On July 11, 2012, the London Summit on Family Planning brought together global leaders around a bold goal—to reach and empower an additional 120 million women and girls in the world’s poorest countries to use family planning by 2020. While progress has been made on that goal during the last five years, gaps remain, particularly for adolescents.
On July 11, 2017, we come together in London again to re-energise global commitment to rights-based family planning and drive more urgent and intensified action to accelerate progress to the Family Planning 2020 Goal, and our shared vision of universal access to sexual and reproductive health (SRH), as laid out in the 2030 Agenda for Sustainable Development. In particular, we come together with and for adolescents to focus on meeting their family planning and sexual and reproductive health needs.
To do this, we need to better understand their needs, as well as the degree to which programs and services are reaching them. While we have made important strides in generating adolescent data in recent years, critical data gaps remain. In effort to respond to some of these gaps, the Family Planning Summit co-hosts call upon you to join us in agreeing to the collection, use, and dissemination of age- and sex-disaggregated data. To pledge your commitment to the following statement, please sign below.

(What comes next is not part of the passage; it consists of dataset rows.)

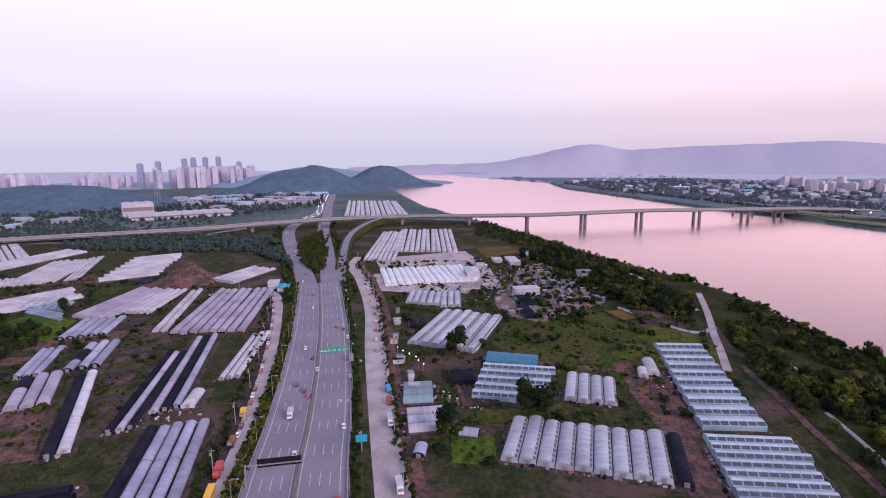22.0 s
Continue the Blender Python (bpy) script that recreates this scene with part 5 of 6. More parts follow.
woods([(654, -333), (527, -418), (432, -395), (428, -360), (508, -335)], 7.5, 3, 7.5, "leaf_dark", "trees in the yards")
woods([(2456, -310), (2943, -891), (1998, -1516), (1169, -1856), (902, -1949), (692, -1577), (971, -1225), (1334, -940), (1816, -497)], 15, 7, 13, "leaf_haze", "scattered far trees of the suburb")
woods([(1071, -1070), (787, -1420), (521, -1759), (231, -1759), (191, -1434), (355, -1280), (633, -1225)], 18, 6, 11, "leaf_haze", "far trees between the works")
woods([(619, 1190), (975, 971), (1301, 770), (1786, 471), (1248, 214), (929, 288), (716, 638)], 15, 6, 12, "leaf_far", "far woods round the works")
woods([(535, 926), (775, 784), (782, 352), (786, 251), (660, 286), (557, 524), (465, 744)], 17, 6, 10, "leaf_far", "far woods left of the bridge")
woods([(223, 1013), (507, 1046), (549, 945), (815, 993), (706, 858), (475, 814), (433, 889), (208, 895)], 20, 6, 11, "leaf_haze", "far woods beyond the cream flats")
woods([(-149, 157), (-163, 207), (-135, 201), (-96, 104), (-108, 95), (-128, 110)], 7.5, 6, 11, "leaf_dark", "garden trees beside the shacks")
woods([(277, 9), (320, 25), (334, -20), (345, -45), (310, -67), (282, -59), (283, -35)], 4.2, 5, 9, "leaf_dark", "wide dark grove amid the farms")
woods([(659, -343), (673, -376), (570, -432), (524, -482), (465, -467), (474, -434), (520, -403), (585, -364)], 6, 5, 9.5, "leaf_bank", "dark grove along the river bank")
woods([(-158, 177), (-143, 182), (-114, 181), (-96, 150), (-138, 150)], 3.8, 3, 5.5, "leaf", "orchard rows in the corner")
woods([(-56, 212), (3, 229), (11, 235), (13, 229), (-22, 212), (-52, 205)], 5, 1.5, 3.5, "leaf_dark", "hedgerow of small trees by the beds")
woods([(-15, 43), (0, 14), (4, -21), (-6, -15)], 4, 1.5, 4, "leaf_dark", "brush along the lane of the tunnels")
woods([(121, 145), (168, 189), (200, 170), (209, 125), (162, 120), (129, 118)], 5, 2.5, 5.5, "leaf", "trees between the farm blocks")
woods([(117, 50), (166, 88), (205, 65), (137, 3), (125, 18)], 6.0, 0.3, 0.8, "leaf_yellow", "weeds in the bright crop")
woods([(155, -149), (216, -105), (235, -140), (212, -186), (192, -186)], 3.2, 0.4, 1.2, "leaf_yellow", "tufts in the lush meadow")
woods([(-55, 126), (-35, 162), (14, 101), (0, 81), (-23, 87)], 3.0, 0.3, 0.8, "leaf_yellow", "tufts in the dry meadow")
woods([(378, -340), (460, -348), (471, -394), (425, -428), (393, -433), (358, -416), (358, -372)], 2.8, 0.4, 1.0, "leaf", "low weeds on the dark field")
woods([(415, -481), (535, -511), (484, -532), (396, -552), (356, -568), (345, -562), (322, -564), (296, -568), (274, -550), (258, -544), (280, -490), (337, -480)], 2.6, 0.5, 1.8, "leaf_bank", "undergrowth of the riverside scrub")
woods([(452, -487), (459, -498), (352, -510), (302, -520), (276, -524), (248, -520), (246, -492), (274, -491), (330, -488), (394, -482)], 6.0, 7, 12, "leaf_bank", "line of tall trees along the bank track")
woods([(462, -532), (413, -538), (385, -548), (356, -574), (332, -575), (303, -567), (264, -541), (265, -551), (314, -578), (344, -589), (368, -583), (401, -558), (427, -546), (474, -541)], 5.6, 5, 10, "leaf_bank", "trees fringing the waterline")
woods([(22, 12), (86, 50), (94, 28), (68, 6), (37, -1)], 3.2, 0.6, 2.2, "leaf_yellow", "yellow-green brush on the weedy strip")

woods([(-150, 770), (-75, 770), (-65, 1200), (-180, 1240)], 13, 7, 12, "leaf_far", "wooded rise among the apartment blocks")
woods([(528, -149), (642, -99), (823, 2), (739, -16), (640, -58), (560, -112)], 5, 4, 9, "leaf", "trees on the wedge between the carriageways")
woods([(683, -313), (733, -368), (537, -453), (472, -472), (471, -448), (513, -411), (613, -369)], 7.5, 9, 15, "leaf_dark", "tall dark trees behind the yards")
woods([(486, -337), (490, -367), (469, -370), (466, -342)], 5, 5, 9, "leaf_dark", "dark trees above the black sheds")
woods([(31, 84), (55, 113), (84, 72), (49, 46)], 6, 1.0, 3.0, "leaf_yellow", "brush on the rough plot")

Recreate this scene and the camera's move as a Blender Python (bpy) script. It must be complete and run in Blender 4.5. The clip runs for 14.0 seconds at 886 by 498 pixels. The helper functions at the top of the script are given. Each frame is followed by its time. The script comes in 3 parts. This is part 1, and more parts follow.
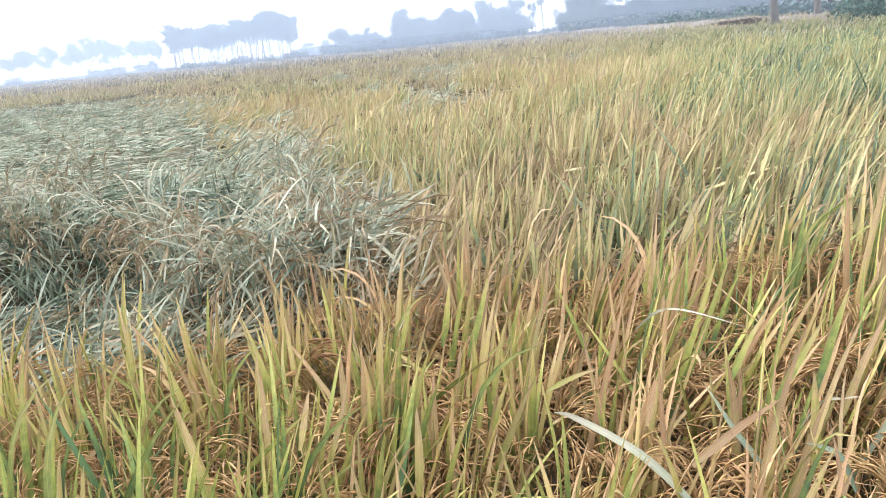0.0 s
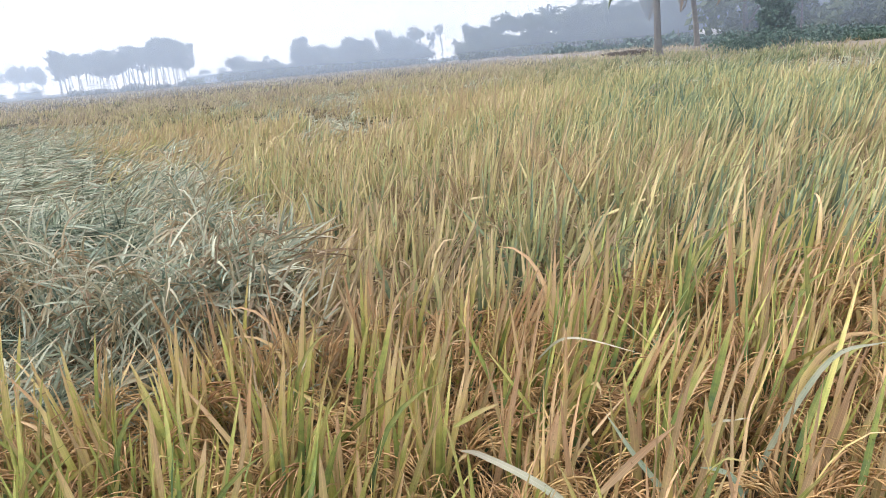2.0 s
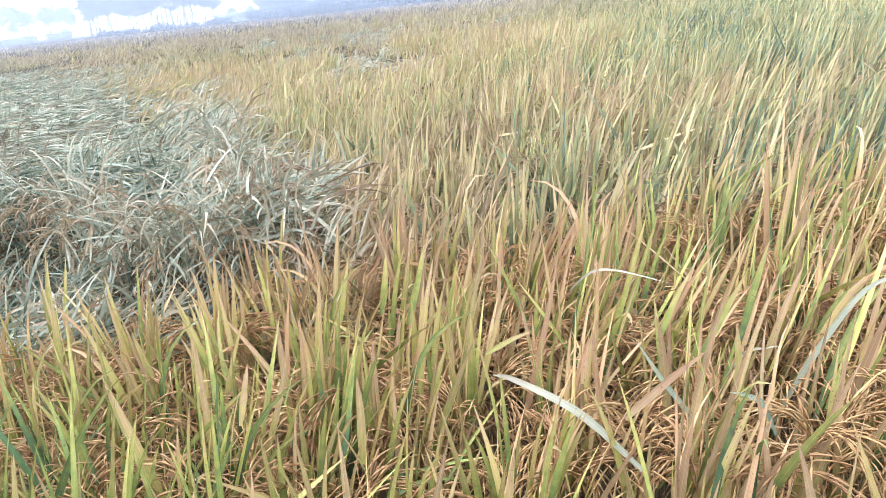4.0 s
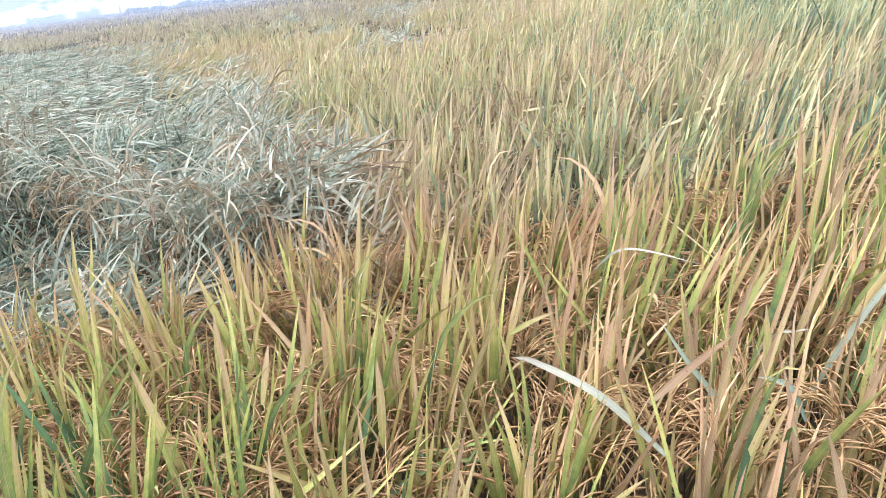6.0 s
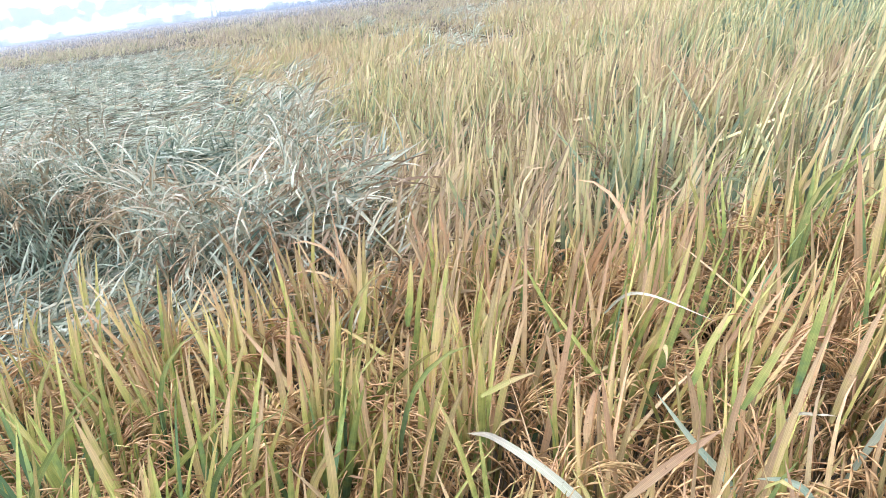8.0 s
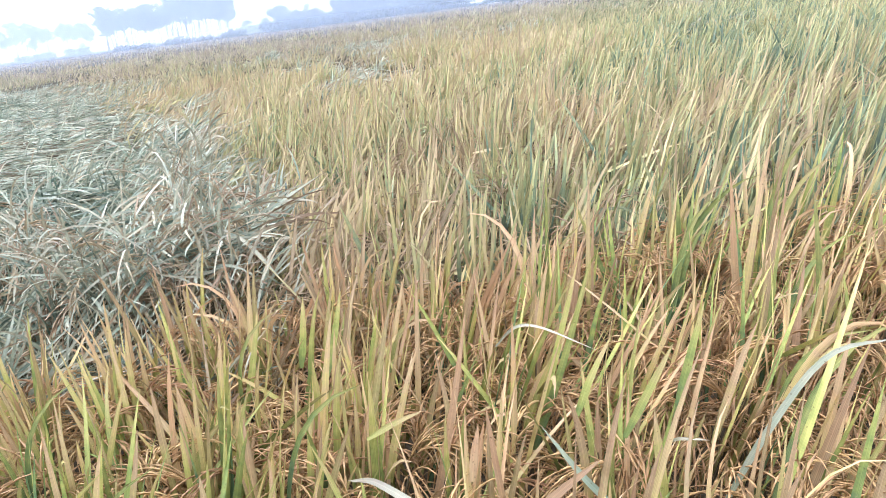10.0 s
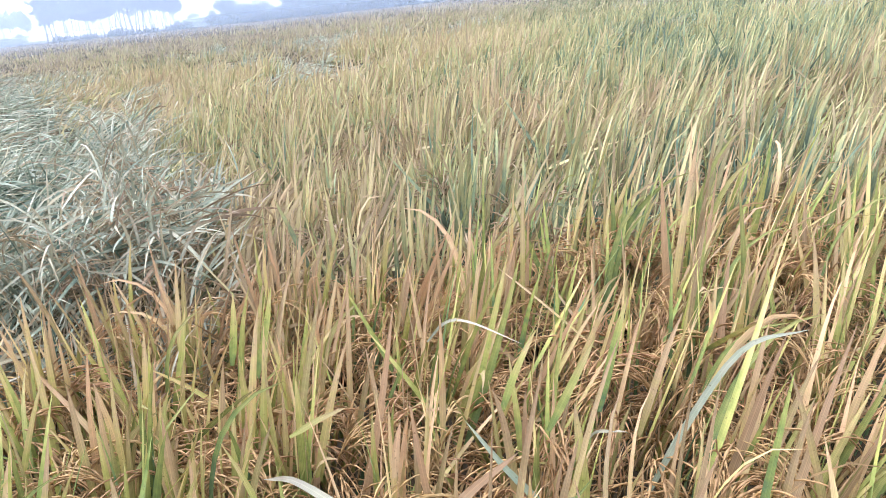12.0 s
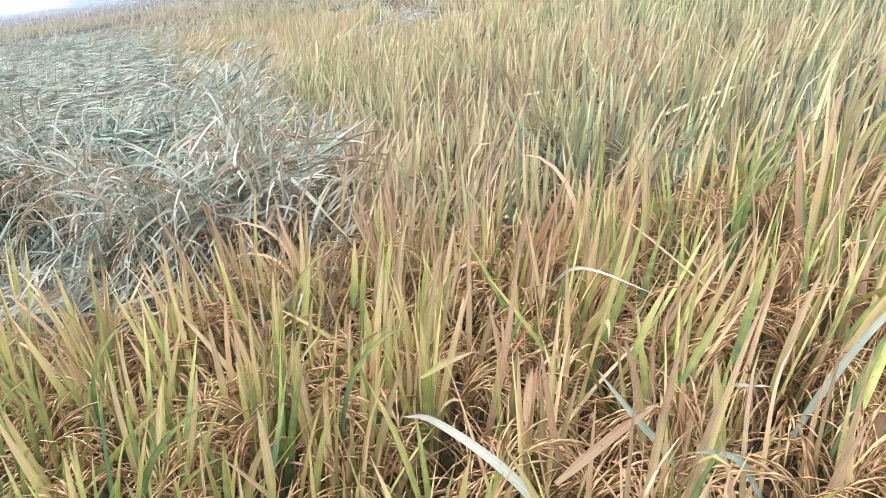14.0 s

Statement: “Today, there are 1.2 billion adolescents aged 10-19 years living across the world. As the generation of the future, it is our collective responsibility to empower them to thrive, and doing so is central to achieving the FP2020 and broader Sustainable Development Goals.To enable governments and the international development community to do this we need better data to inform effective policies and programmes, measure progress and enable accountability at the local, national and global levels. Building on the 2016 Joint Announcement on Implementation of Agenda 2030: Accelerating Progress Towards Gender Equality, we, the undersigned, commit to the collection, use and reporting of age and sex-disaggregated data, including for adolescents, within our development assistance FP and SRH service delivery programmes by 2020,and to working with others to strengthen national and international systems and capabilities to do the same in the lead up to 2030.”